The two most important examples are the Battle of Midway in the Pacific early in 1942 and the Battle of Normandy in Europe in 1944. It is well known that breaking the Japanese naval code enabled Adm. Chester Nimitz to position the U.S. Navy correctly off Midway Island instead of falling for a decoy force steaming more openly to the north toward Alaska. But Keegan, in a masterly account of the battle, makes clear that even though the fleet was in the right place, it was still “luck and a shrewd guess” that put dive bombers from the carrier Enterprise on top of a Japanese carrier group just as it was refueling its planes. As Keegan dryly summarizes: “Within exactly five minutes, from 10:25 to 10:30, the whole course of the war in the Pacific had been reversed.”

It was precise intelligence that enabled Gen. Omar Bradley to unleash Gen. George Patton’s U.S. Third Army out of Normandy in the early days of August, 1944, for a sensational dash across France all the way to the German frontier. Patton had to move his Army south along a narrow coastal corridor on the western side of the Normandy peninsula, while Bradley’s other divisions of the First Army held back the Germans and protected Patton’s flank.

Hitler himself gave direct orders to hit Bradley’s forces around the town of Mortain, only 20 miles from the sea, with four divisions. But the code-breakers at Betchley, outside London, picked up and deciphered Hitler’s orders and were able to provide Bradley with precise advance warning of where and when the attack would come and how strong it would be. Bradley was ready and waiting, knowing that he had enough strength to halt the Germans without delaying Patton’s break-out and wheeling action to the south and east.

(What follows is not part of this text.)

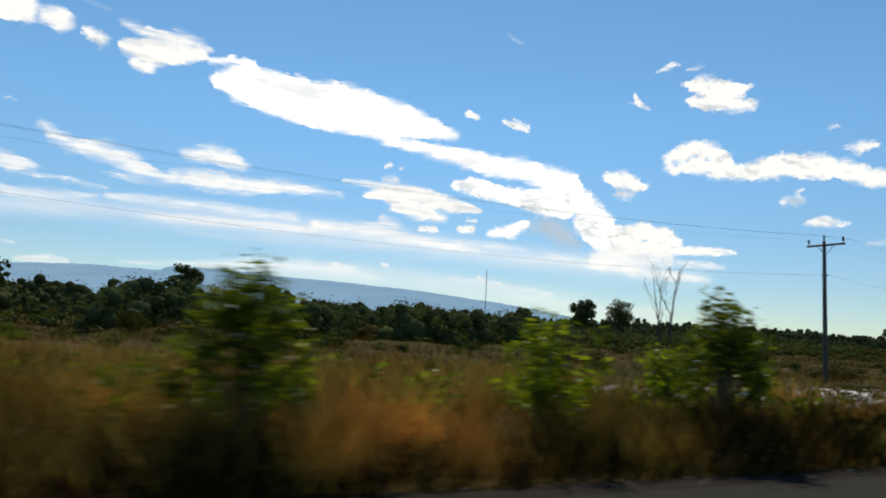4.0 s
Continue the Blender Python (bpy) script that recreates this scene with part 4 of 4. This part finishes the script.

If you want to know what happened in World War II, read Gilbert’s exhaustive detail. If you want to know how it happened, read Keegan’s more thoughtful and elegant prose.

If you want to see how it happened, Charles Messenger’s excellent chronological atlas should be on the shelves of any World War II history buff. Both the mapping and the chronology text are excellent, going all the way back to the Spanish Civil War and the 1936 Italian campaign to seize Ethiopia, and ending with a final global map of the postwar problems of Berlin, Korea and elsewhere.